_Problem to work on_
Begin with the first line of the material and copy each line word for word through the line that contains "dark hedge along"; the pictures are left out.

_Provided data_
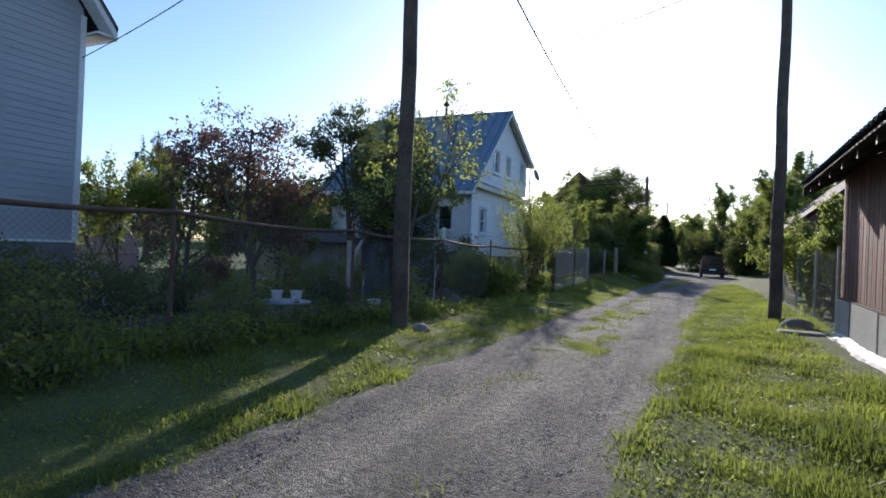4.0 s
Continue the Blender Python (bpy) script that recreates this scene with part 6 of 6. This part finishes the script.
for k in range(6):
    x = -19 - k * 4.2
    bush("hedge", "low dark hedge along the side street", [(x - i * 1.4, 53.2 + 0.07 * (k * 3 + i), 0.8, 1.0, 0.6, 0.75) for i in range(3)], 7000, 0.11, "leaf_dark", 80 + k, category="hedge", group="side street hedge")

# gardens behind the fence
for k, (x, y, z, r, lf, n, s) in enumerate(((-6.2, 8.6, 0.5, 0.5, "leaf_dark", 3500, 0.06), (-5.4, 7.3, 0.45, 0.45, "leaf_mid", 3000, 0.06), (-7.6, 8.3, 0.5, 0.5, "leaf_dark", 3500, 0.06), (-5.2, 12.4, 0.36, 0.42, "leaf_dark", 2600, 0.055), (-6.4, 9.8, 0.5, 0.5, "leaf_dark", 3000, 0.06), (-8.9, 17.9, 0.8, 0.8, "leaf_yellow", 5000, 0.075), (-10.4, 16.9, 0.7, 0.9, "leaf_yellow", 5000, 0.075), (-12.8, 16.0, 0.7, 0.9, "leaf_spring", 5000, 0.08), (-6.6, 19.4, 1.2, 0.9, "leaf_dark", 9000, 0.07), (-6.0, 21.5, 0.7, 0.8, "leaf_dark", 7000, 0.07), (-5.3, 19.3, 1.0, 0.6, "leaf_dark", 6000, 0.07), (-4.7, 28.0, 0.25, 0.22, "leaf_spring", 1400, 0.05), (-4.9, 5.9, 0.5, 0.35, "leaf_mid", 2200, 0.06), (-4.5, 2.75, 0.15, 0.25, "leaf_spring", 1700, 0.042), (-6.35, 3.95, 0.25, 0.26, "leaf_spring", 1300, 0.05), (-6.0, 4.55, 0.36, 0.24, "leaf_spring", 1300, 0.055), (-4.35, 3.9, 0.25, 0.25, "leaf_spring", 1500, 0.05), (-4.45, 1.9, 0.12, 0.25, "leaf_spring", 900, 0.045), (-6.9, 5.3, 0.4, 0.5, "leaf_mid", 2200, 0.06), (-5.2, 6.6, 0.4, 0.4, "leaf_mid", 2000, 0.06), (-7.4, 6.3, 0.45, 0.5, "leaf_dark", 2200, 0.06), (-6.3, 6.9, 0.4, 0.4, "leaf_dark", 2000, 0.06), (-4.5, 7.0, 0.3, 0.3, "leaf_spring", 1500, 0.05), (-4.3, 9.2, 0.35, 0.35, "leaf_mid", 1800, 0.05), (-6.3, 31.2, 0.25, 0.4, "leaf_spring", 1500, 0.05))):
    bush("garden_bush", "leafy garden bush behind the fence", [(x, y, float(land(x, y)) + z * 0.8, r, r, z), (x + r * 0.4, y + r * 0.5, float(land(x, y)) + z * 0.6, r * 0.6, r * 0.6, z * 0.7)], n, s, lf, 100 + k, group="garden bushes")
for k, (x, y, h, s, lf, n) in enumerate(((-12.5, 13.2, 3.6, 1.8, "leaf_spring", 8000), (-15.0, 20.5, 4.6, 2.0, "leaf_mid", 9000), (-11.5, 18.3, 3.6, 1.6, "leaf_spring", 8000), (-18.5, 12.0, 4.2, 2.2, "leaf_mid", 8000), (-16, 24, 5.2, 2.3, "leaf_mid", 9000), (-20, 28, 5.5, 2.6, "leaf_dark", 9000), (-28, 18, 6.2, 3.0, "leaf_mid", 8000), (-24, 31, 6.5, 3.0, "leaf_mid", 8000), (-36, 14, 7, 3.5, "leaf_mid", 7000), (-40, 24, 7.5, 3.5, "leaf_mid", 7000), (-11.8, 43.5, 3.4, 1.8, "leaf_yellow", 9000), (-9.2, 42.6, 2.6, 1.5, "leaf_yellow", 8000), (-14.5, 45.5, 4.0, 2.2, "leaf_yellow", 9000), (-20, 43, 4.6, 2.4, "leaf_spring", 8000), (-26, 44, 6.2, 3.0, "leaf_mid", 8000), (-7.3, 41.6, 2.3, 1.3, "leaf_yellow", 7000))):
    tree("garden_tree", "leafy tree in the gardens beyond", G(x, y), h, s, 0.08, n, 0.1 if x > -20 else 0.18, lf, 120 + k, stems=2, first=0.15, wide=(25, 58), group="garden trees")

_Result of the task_
4.0 s
Continue the Blender Python (bpy) script that recreates this scene with part 6 of 6. This part finishes the script.
for k in range(6):
    x = -19 - k * 4.2
    bush("hedge", "low dark hedge along the side street", [(x - i * 1.4, 53.2 + 0.07 * (k * 3 + i), 0.8, 1.0, 0.6, 0.75) for i in range(3)], 7000, 0.11, "leaf_dark", 80 + k, category="hedge", group="side street hedge")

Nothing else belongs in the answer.